14 June 2010

Homage




Director Christian Barry took the Jury on a special backstage tour





From the Program: In 2005, my wife, Ann-Marie Kerr, read a Globe and Mail article about an octogenarian sculptor named Haydn Davies whose seminal work, a large scale sculpture inspired by Stonehenge and built out of laminated red Canadian cedar, had been destroyed by the college that had commissioned it 30 years prior. She suggested it might make a good play and I agreed. Over the next couple of years, Christian Barry and I visited with Haydn and his wife Eva Koller Davies on several occasions to talk about the event, and learn about their lives and about their art and aesthetics.

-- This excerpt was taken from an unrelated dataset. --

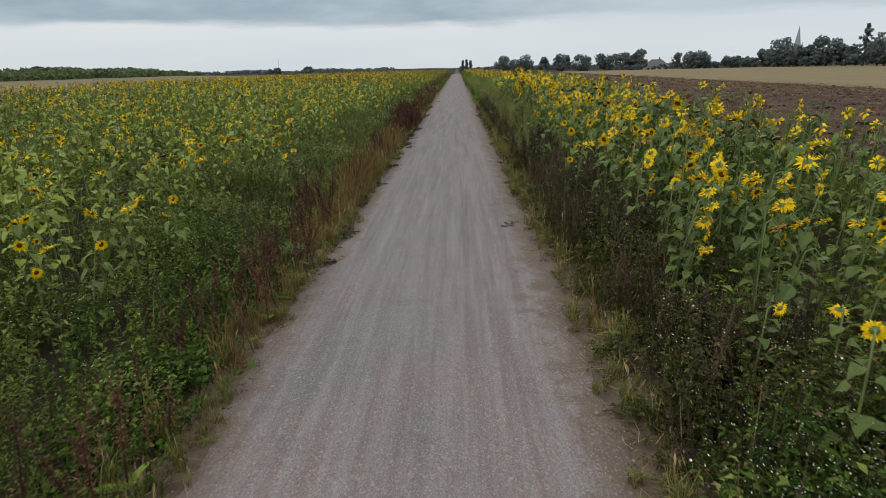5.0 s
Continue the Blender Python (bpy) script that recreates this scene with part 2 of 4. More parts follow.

We talked, wrote, workshopped. And then, on March 28, 2008, almost exactly one year before our production premiered, Haydn died. This play and its production are an attempt to give form to the themes that Haydn's story suggests- the interplay of form and void, art and politics, life and impermanence. In a medium that is essentially ephemeral, we're pleased that we get to tell you this story, and to keep it alive.

Official CCA Jury Memorable Moments:

Chloe: "They kissed."

Ethan: "Haydn wrecking his model."

Seth: "The crazy blood guy, when Haydn had a heart attack, when they took down the Homage sculpture."